Following the guide on tmk_keyboard GitHub, I knew I needed to use avr_dude to upload hex, and put Atmega in bootloader mode in advance. After some tries and failures, I found out that in order to do that you have to open a connection with 120bps for a moment, then close it and flash a device. I even found a handy script to do that for me - leonardoUploader.
So the process was:
- Short RST pin to GND twice, right after connecting the Arduino
- It should be visible in lsusb as Arduino SA or something similar.
- Run the script to open a 120bps connection for a moment
- Flash the hex file using AVR dude.
But even though the flashing process succeded, my device wasn’t detected. Whyyyyy?
# avrdude command used to flash:
/snap/arduino/41/hardware/tools/avr/bin/avrdude -patmega32u4 -C/snap/arduino/41/hardware/tools/avr/etc/avrdude.conf -cavr109 -F -D
# command used to run leonardoUploader:
./leonardoUploader /dev/ttyACM0 ~/Downloads/alps642.hex
Firmware alternative
As I didn’t feel like diving into C++ code and finding a reason why it doesn’t work (I have a keyboard waiting here!) I’ve decided to give another firmware a try - qmk_firmware. It was really tempting as I even found a GUI https://kbfirmware.com/ to configure keyboard and then download a hex file ready to upload to Atmega. And that was it! I just configured pinout using GUI and uploaded hex to Arduino just like I did before. The device was detected and I was able to write some chars by shorting pins on the Arduino board. At this time I was ready to test the board and even gained a user-friendly tool to create keyboard layouts in the future.
Btw. this shows that it was a good decision to modify the existing layout (alps64) instead of going for the custom one - it saved me time with creating a firmware, as in kbfirmware I could just select alps64 instead of defining key wiring by hand.
Testing the board
I’ve connected Arduino to my output pins according to the pinout I’ve set in the firmware. The test plan was to short switch soldering joints one by one to verify if key presses are recognized and therefore - the board works. But firstly I needed to solder all diodes in place - as I mentioned before, the connection between layers in my homemade board is made through diodes. Diodes are soldered on the top and bottom of the PCB, thanks to that, there is continuity between paths on both layers.
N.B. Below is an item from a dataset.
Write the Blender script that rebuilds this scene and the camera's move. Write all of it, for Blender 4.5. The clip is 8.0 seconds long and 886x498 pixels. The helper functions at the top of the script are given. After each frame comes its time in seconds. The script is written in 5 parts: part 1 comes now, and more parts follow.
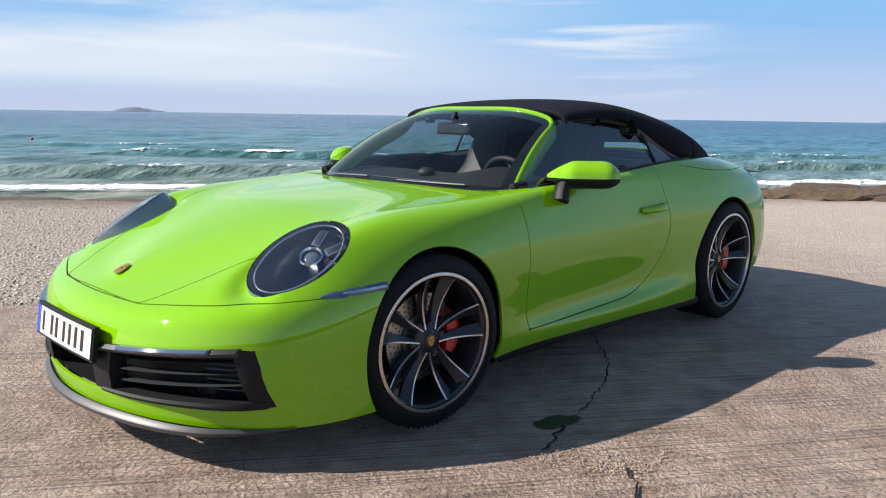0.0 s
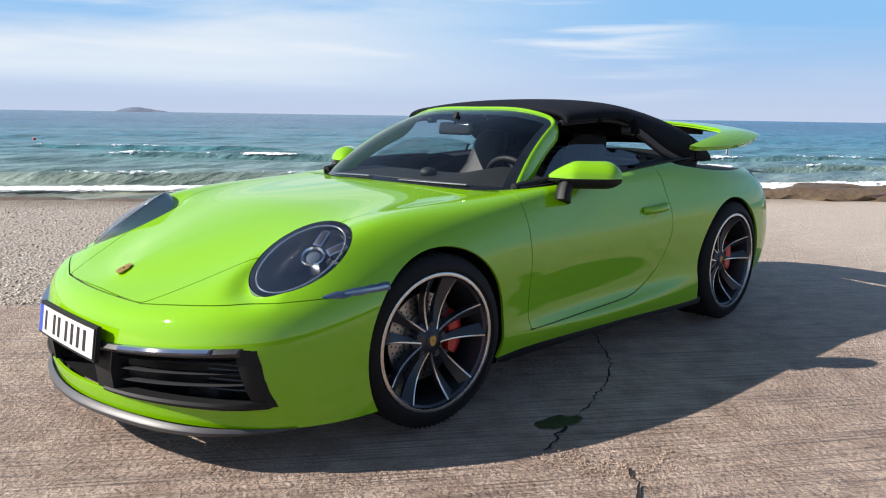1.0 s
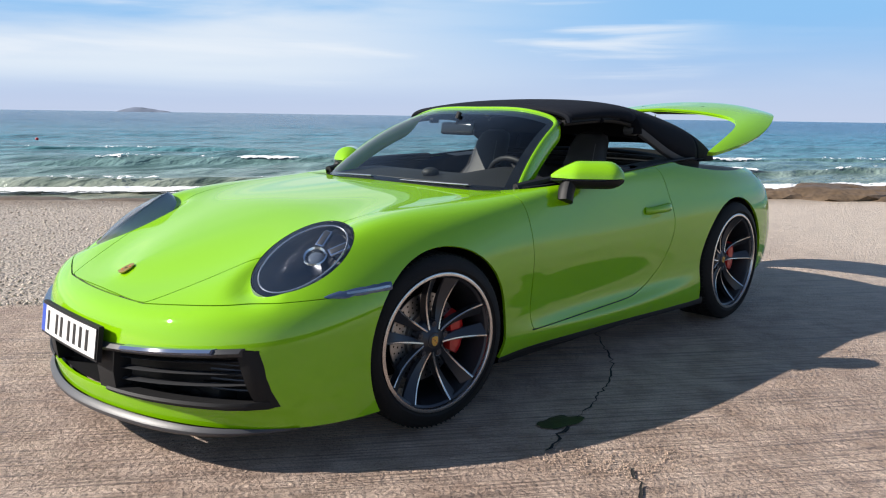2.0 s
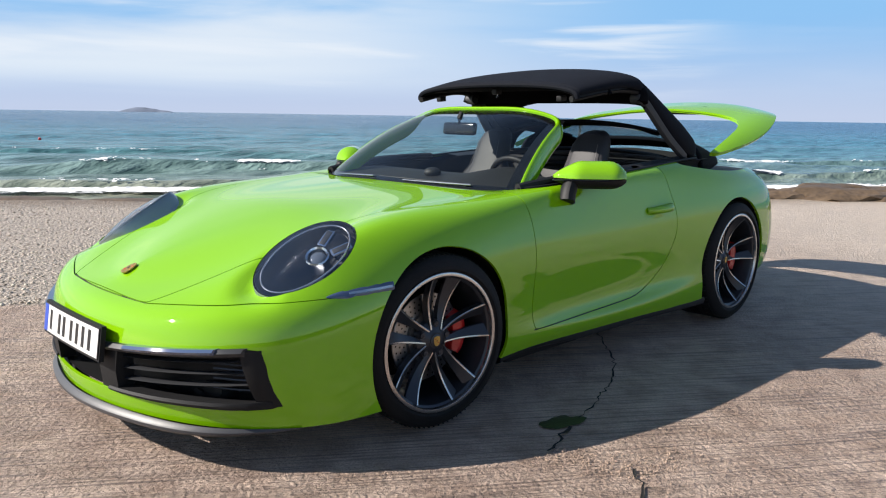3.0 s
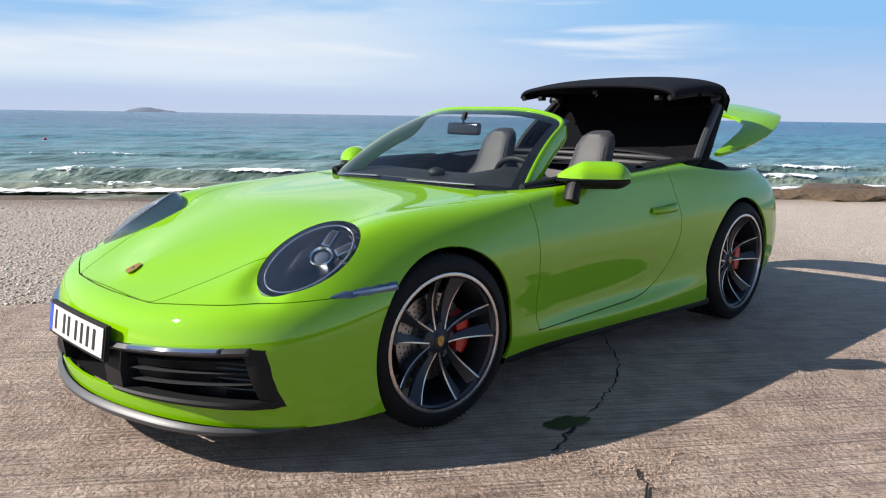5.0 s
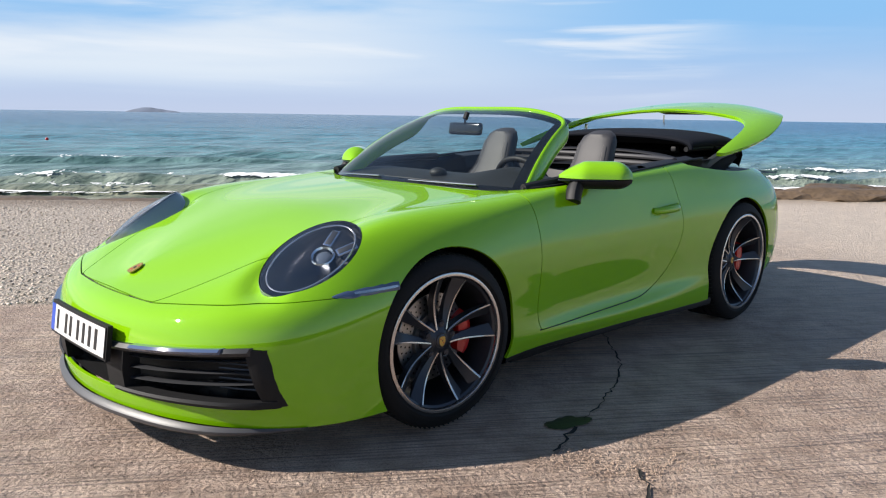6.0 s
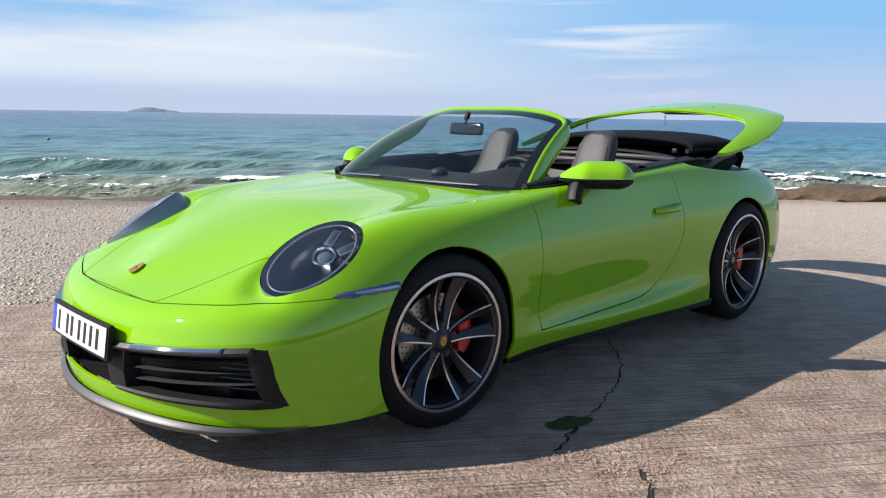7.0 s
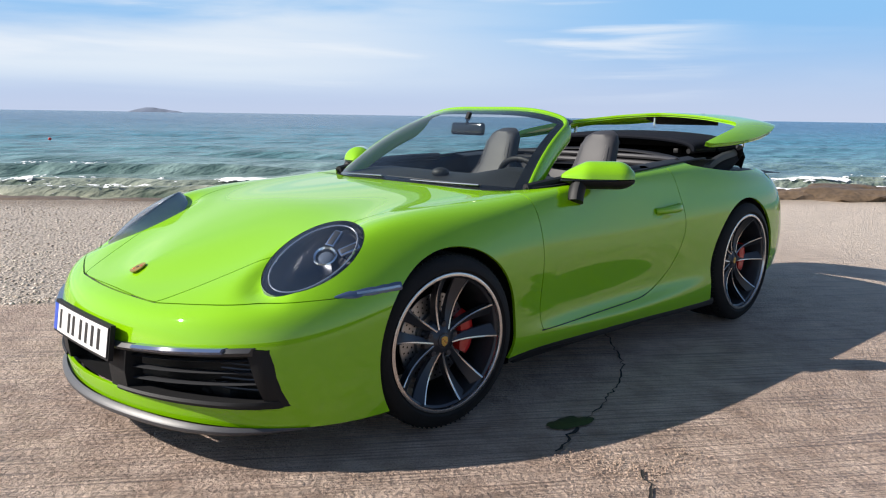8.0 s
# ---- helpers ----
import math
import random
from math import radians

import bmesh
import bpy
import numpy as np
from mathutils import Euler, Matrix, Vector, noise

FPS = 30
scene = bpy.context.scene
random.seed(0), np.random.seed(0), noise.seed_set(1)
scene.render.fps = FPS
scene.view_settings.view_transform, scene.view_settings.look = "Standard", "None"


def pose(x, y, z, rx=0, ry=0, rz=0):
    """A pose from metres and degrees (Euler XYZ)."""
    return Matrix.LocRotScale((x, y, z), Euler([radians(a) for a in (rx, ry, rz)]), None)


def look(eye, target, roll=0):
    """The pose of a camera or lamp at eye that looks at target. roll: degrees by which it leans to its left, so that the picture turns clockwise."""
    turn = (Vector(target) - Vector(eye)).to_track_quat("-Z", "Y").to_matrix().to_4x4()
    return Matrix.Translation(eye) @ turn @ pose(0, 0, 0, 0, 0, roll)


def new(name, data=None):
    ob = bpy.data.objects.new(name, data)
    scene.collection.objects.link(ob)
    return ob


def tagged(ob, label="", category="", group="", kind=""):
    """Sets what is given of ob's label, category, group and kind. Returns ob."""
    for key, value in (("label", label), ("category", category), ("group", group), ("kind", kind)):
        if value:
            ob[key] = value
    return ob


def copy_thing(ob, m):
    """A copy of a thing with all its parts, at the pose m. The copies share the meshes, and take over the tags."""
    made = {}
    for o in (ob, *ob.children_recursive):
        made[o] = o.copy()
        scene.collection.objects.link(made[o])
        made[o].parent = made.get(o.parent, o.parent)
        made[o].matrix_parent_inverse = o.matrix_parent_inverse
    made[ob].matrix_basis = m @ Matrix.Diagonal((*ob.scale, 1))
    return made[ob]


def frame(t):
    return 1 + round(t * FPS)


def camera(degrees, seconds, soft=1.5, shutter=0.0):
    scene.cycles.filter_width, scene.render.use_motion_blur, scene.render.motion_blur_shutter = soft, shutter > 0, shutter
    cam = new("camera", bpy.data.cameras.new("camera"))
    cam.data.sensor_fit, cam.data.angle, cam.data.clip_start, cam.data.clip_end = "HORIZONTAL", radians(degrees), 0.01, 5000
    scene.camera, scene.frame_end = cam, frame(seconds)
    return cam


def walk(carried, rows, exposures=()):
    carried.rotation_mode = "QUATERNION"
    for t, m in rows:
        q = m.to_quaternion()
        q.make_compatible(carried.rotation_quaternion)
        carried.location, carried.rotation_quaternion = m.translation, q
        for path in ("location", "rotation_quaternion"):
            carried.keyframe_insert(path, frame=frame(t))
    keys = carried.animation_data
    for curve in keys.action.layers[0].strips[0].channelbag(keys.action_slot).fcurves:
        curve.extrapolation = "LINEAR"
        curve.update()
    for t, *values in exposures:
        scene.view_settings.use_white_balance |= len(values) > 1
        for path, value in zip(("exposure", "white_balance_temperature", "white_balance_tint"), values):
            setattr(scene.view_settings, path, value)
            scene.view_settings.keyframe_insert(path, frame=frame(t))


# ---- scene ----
cam = camera(59.84, 8.0, soft=1.15)
EYE = Vector((1.999, 2.876, 1.183))


def view(turn):
    """The camera's pose on its tripod, panned by so many degrees."""
    a, p = radians(224.454 + turn), radians(9.805)
    way = Vector((math.cos(a) * math.cos(p), math.sin(a) * math.cos(p), -math.sin(p)))
    return look(EYE, EYE + way, 0.882)


walk(cam, [(0.0, view(0)), (1.0, view(0.14)), (3.0, view(0.45)), (4.5, view(0.68)), (6.0, view(0.87)), (7.0, view(0.95)), (8.0, view(1.04))])

# ---- light ----
SUN = Vector((1.10, -0.82, 0.94)).normalized()
sun = new("sun", bpy.data.lights.new("sun", "SUN"))
sun.data.energy, sun.data.angle, sun.data.color = 5.0, radians(0.5), (1.0, 0.93, 0.85)
sun.matrix_world = look((0, 0, 30), Vector((0, 0, 30)) - SUN)
scene.view_settings.exposure = 0.8


def sky():
    world = bpy.data.worlds.new("sky")
    scene.world = world
    world.use_nodes = True
    nt = world.node_tree
    N, L = nt.nodes, nt.links
    bg = N["Background"]
    s = N.new("ShaderNodeTexSky")
    s.sky_type, s.sun_disc = "NISHITA", False
    s.sun_elevation = math.asin(SUN.z)
    s.sun_rotation = math.atan2(SUN.x, SUN.y)
    s.air_density, s.dust_density, s.ozone_density = 1.0, 0.2, 3.0
    co = N.new("ShaderNodeTexCoord")
    sep = N.new("ShaderNodeSeparateXYZ")
    L.new(co.outputs["Generated"], sep.inputs[0])

    def span(value, a, b, lo, hi):
        r = N.new("ShaderNodeMapRange")
        r.interpolation_type = "SMOOTHSTEP"
        for k, v in (("From Min", a), ("From Max", b), ("To Min", lo), ("To Max", hi)):
            r.inputs[k].default_value = v
        L.new(value, r.inputs["Value"])
        return r.outputs[0]

    def blend(fac, a, c):
        x = N.new("ShaderNodeMixRGB")
        for k, v in ((0, fac), (1, a), (2, c)):
            if isinstance(v, tuple):
                x.inputs[k].default_value = (*v, 1)
            else:
                L.new(v, x.inputs[k])
        return x.outputs[0]

    def times(a, c):
        x = N.new("ShaderNodeMath")
        x.operation = "MULTIPLY"
        L.new(a, x.inputs[0])
        L.new(c, x.inputs[1])
        return x.outputs[0]

    def streaks(at, turn, size, scale, p0, p1):
        mp = N.new("ShaderNodeMapping")
        mp.inputs["Location"].default_value, mp.inputs["Rotation"].default_value, mp.inputs["Scale"].default_value = at, turn, size
        no = N.new("ShaderNodeTexNoise")
        no.inputs["Scale"].default_value, no.inputs["Detail"].default_value, no.inputs["Roughness"].default_value = scale, 7, 0.52
        no.inputs["Distortion"].default_value = 0.35
        L.new(co.outputs["Generated"], mp.inputs[0])
        L.new(mp.outputs[0], no.inputs["Vector"])
        return span(no.outputs["Fac"], p0, p1, 0, 1)

    # sea haze at the horizon, then pale blue, then the clear sky overhead
    sea_side = N.new("ShaderNodeVectorMath")
    sea_side.operation = "DOT_PRODUCT"
    sea_side.inputs[1].default_value = (-.714, -.70, 0)
    L.new(co.outputs["Generated"], sea_side.inputs[0])
    low = blend(span(sep.outputs["Z"], -.01, .14, 1, 0), (1.90, 4.10, 6.90), (4.25, 4.88, 6.35))
    air = blend(times(span(sep.outputs["Z"], .10, .34, 1, 0), span(sea_side.outputs["Value"], -.4, .5, .05, 1)), s.outputs[0], low)
    # thin streaky cloud, thicker towards the west
    side = N.new("ShaderNodeVectorMath")
    side.operation = "DOT_PRODUCT"
    side.inputs[1].default_value = (-.70, .714, 0)
    L.new(co.outputs["Generated"], side.inputs[0])
    west = span(side.outputs["Value"], -.30, .30, 1.0, .05)
    up = times(span(sep.outputs["Z"], .012, .055, 0, 1), span(sep.outputs["Z"], .16, .45, 1, .1))
    veil = streaks((0.2, 0.4, 0.0), (radians(5), radians(-6), radians(44)), (1.0, 1.0, 9.0), 1.6, .26, .62)
    wisp = streaks((0.9, 0.1, 0.3), (radians(9), radians(-9), radians(44)), (1.6, 1.6, 20.0), 1.7, .50, .72)
    soft = blend(times(times(veil, west), up), air, (5.64, 6.34, 7.19))
    sky_colour = blend(times(times(wisp, up), span(side.outputs["Value"], .20, .36, 1, .08)), soft, (6.11, 6.65, 7.34))
    L.new(sky_colour, bg.inputs[0])
    bg.inputs[1].default_value = 0.075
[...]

Then I’ve connected Arduino to USB, and having keyboardtester.com I started shorting joints one by one. Unfortunately, some keys were not working. It turned out that they shared one column and row. After some investigation and measurements, I’ve found out that two paths on my PCB were broken, even though they looked ok. But I’ve just put jumpers there (a bit of solder and a wire cut from the diode) and it was fixed. My board was officially working!
Assembly
I wanted to preserve the original feel of M0115 so I kept the metal plate between switches and PCB. The original plate was a little bit bigger than my 60% keyboard so I needed to cut it first. I’ve started with marking the edges of the PCB on the plate just to know where to cut. Unfortunately, it turned out to be quite hard (its made from steel), at least with tools I had lying around. I took a shortcut there and took it to a local metal-things store, where they cut it for me on a machine for an equivalent of 2$. Easy peasy!
I had diodes already in place after testing so it was time for switches. But keep in mind that the metal plate goes between the PCB and switches (you kinda mount the metal plate first). You won’t be able to mount the plate after you’ve soldered the switches.
After fitting and soldering all the switches I’ve found out that I have to fix holes for 2 of them as they are misaligned too much. Fortunately, it was enough to just make other holes next to the existing ones.
After connecting the keyboard all keypresses were recognized correctly. Great success!
The only thing left was to clean the keycaps, as they were sitting in the dusty basement a few years. In order to do that, I put them into a warm bath with soap and cleaned each of them using a brush.
After making sure all keycaps are dry I mounted them on the switches. At this point, I was able to connect the keyboard and type this article (which was a pleasure). But the project didn’t end just yet!
Enclosure
I don’t have the enclosure yet. I plan to 3d print it, but as the projects, I’ve found on Thingiverse take around 14 hours and 120g of filament to print I need some time to think about the design (which will be slightly different as I have to fit the Arduino board somewhere).
Summary
It was quite fun to work on this project. At first, I wasn’t so sure I’d succeed. Now I have an awesome keyboard that cost me next to nothing and gained a great experience. It also includes the satisfaction that I’ve been able to turn something old and dirty into something cool and useful, all by myself!
When it comes to everyday usage - at first I was afraid that I will be missing arrow keys that don’t exist in a 60% layout, but it turned out that with the proper key mapping I don’t miss them at all. For now, I’m holding the right control as a modifier key and other keys behave as arrow keys. In VSCode I’m using a vim extension so I’m able to navigate between lines without arrows. The same goes for some function keys I heavily use on mac - like sound or playback control. I’m not missing a full layout anymore.
I probably won’t be bringing it into the office anytime as my coworkers would probably throw me away for that constant clacking noise the keyboard makes 😂
I have some ALPS switches left. What should I do with them?